Sankofa Reflection 2023: I’m Responsible
I’ve always wondered what my role is as a white female in the fight for justice, specifically around how Black people were and are treated in America. Sankofa allowed me to learn and dig deeper about things I only knew on the surface.
4 days. 4 days to experience only a fraction of the spaces, places, museums, and memorials that allow us to learn and remember what has happened in America. 4 days of jam-packed learning, grappling, repenting, lamenting, sharing, and processing.
To learn about our past in history books and be able to recite it is one thing, but going to the spots, spaces, places where tragedy and murder have happened was quite another. Suddenly, history steps out of the textbook and stands right in front of you, staring you in the eyes.
I grew up “knowing” the story of Emmett Till, but I never KNEW the story. We sat in the seats in the courthouse in Sumner, MS, where the trial for his brutal murder took place. It broke my heart to sit in those seats, close my eyes, and picture myself there, back in the ‘50s. I could hear the cries of Emmett’s family when the verdict was read aloud – “not guilty.” The pain, the grief, the sadness, the hopelessness that must have been felt by Emmett’s mom, family members, legal team, and community —
I sat there and felt responsible.
From there we drove to the property where the men took Emmett and murdered him all those years ago. We stood in front of the shed where he was tortured and beaten. Yet again, textbook became reality. We were staring it in the face. If you closed your eyes, you could hear Emmett calling out for his mama. You could hear the screams, the noises of him being tortured, the noise of the men wrapping him in a bedsheet as they prepared to go dump his body in the river.

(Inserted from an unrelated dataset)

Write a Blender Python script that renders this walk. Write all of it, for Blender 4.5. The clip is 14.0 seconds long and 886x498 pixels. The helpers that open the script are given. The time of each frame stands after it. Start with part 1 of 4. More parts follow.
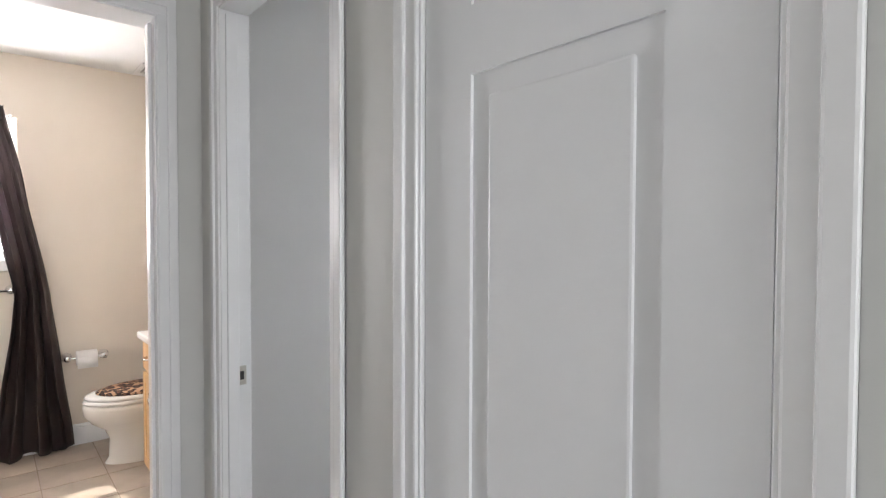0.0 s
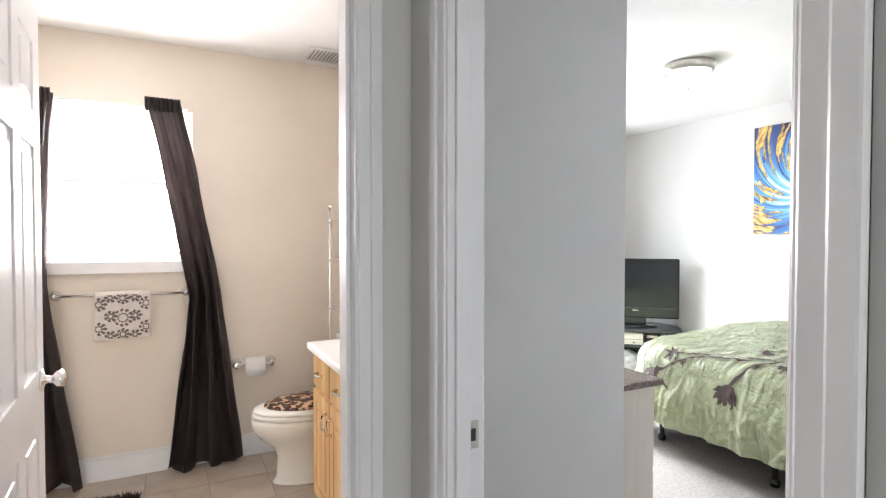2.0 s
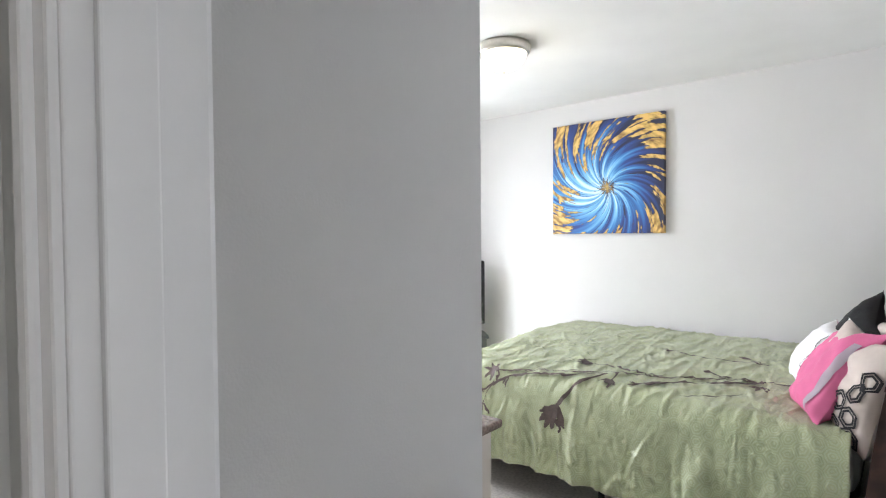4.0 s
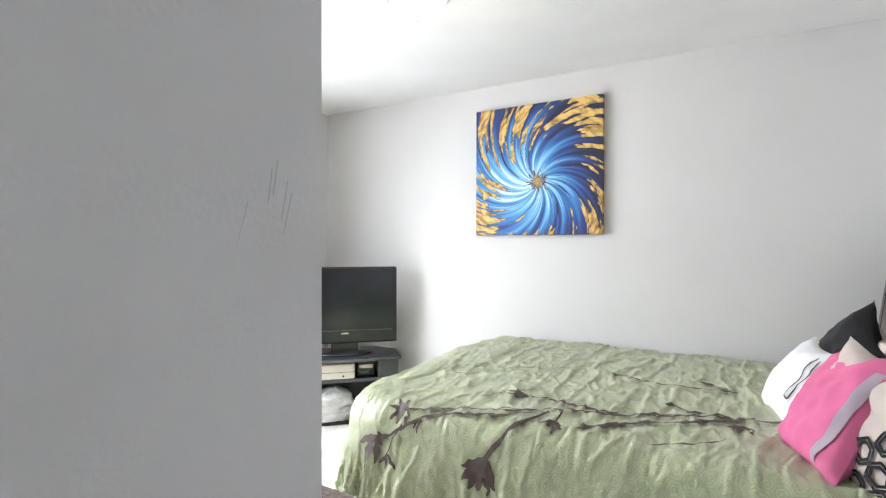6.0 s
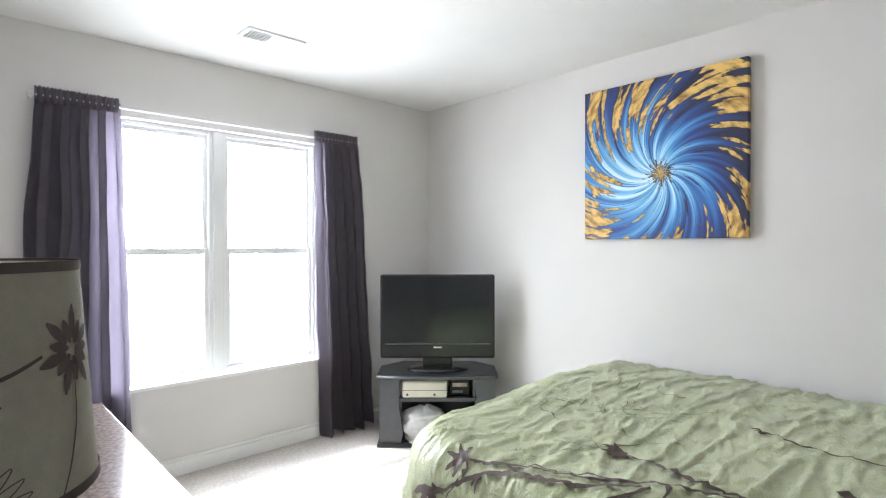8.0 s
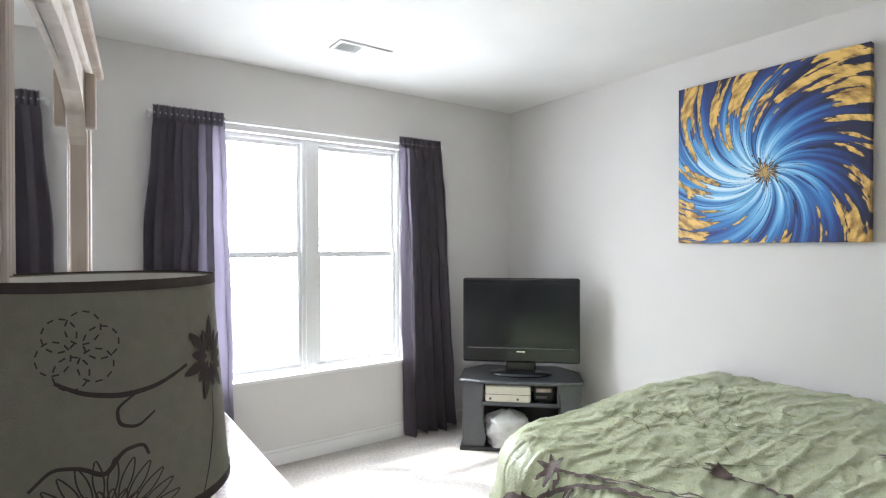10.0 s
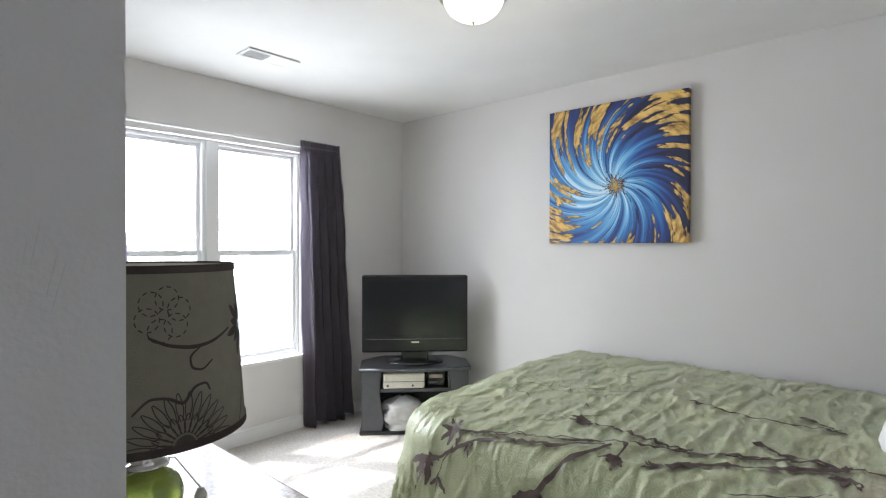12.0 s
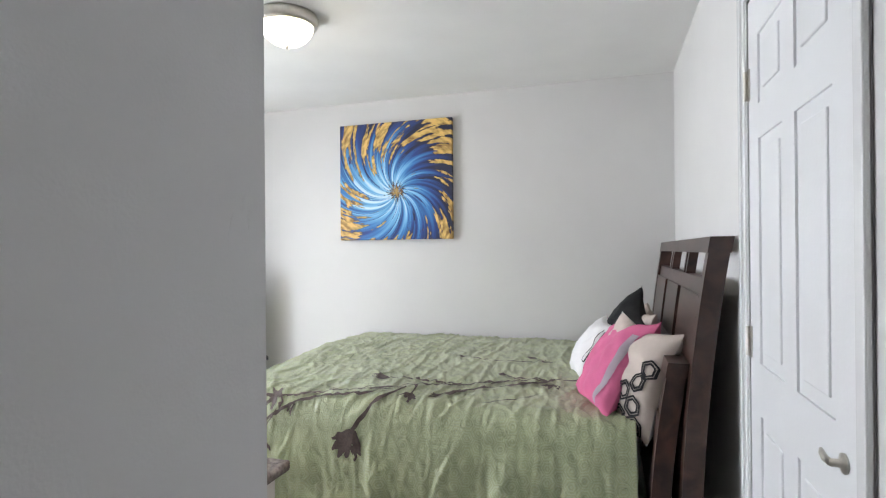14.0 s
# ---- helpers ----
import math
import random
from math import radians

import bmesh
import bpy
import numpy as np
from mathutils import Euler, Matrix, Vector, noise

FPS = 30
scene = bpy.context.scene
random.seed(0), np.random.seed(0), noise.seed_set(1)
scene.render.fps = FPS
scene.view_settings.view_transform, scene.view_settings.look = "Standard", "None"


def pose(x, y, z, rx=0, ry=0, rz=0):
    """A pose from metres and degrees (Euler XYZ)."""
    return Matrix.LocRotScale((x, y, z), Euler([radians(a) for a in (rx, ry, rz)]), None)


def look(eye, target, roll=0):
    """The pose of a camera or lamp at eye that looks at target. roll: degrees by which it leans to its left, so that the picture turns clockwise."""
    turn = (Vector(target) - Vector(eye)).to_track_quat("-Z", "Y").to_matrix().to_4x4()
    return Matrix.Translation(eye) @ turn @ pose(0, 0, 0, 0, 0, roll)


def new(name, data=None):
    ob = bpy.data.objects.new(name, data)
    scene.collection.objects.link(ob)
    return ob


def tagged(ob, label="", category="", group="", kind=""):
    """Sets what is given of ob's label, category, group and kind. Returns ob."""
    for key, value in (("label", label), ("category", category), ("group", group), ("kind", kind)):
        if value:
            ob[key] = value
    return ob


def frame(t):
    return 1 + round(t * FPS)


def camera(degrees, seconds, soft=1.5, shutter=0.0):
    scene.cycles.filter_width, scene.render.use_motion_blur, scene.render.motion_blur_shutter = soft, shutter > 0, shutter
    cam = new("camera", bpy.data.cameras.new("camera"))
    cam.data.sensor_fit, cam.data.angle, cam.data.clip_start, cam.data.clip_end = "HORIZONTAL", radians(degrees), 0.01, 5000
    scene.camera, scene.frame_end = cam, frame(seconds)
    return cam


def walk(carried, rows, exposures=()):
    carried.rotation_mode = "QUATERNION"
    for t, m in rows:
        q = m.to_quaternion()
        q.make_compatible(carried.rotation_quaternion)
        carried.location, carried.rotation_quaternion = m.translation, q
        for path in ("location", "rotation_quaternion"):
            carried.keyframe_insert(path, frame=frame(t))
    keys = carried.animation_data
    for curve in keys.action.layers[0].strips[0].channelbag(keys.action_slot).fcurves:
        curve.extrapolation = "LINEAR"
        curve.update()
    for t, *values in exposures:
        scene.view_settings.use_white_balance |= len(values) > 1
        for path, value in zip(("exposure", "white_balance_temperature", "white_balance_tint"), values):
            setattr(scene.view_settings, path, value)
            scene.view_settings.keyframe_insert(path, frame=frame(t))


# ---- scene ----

I stood there and felt responsible.
As you’re grieving and lamenting, you stop and think, “I’m so glad things have changed.” But then you’re reminded they haven’t.
Mass incarceration. Two words that spark a lot of emotion and debate. I always knew there was a problem with our justice system in America and how it targets Black people, but I never put together that it was used as a loophole of getting around the 13th amendment and continuing the horror of enslavement.
Walking through the Legacy Museum in Montgomery, Alabama and seeing the stories of 14-year-old boys getting ripped away from their mothers as they are being thrown into prison for life with no chance of parole. Seeing the story of a 14-year-old boy who was executed on the electric chair (the youngest to ever be put to death by electrocution) and was never given a fair trial.
I stood there and felt responsible.
These experiences have caused me to repent. Repent for what has been done. Repent for what is still being done. Praying and hoping that one day the whole nation will repent. That the whole world will repent. Until then, I want to stand alongside my brothers and sisters and continue to learn, ask questions, and fight for justice. I want to hold myself responsible and be accountable to the things and righteous fights that God has put before me.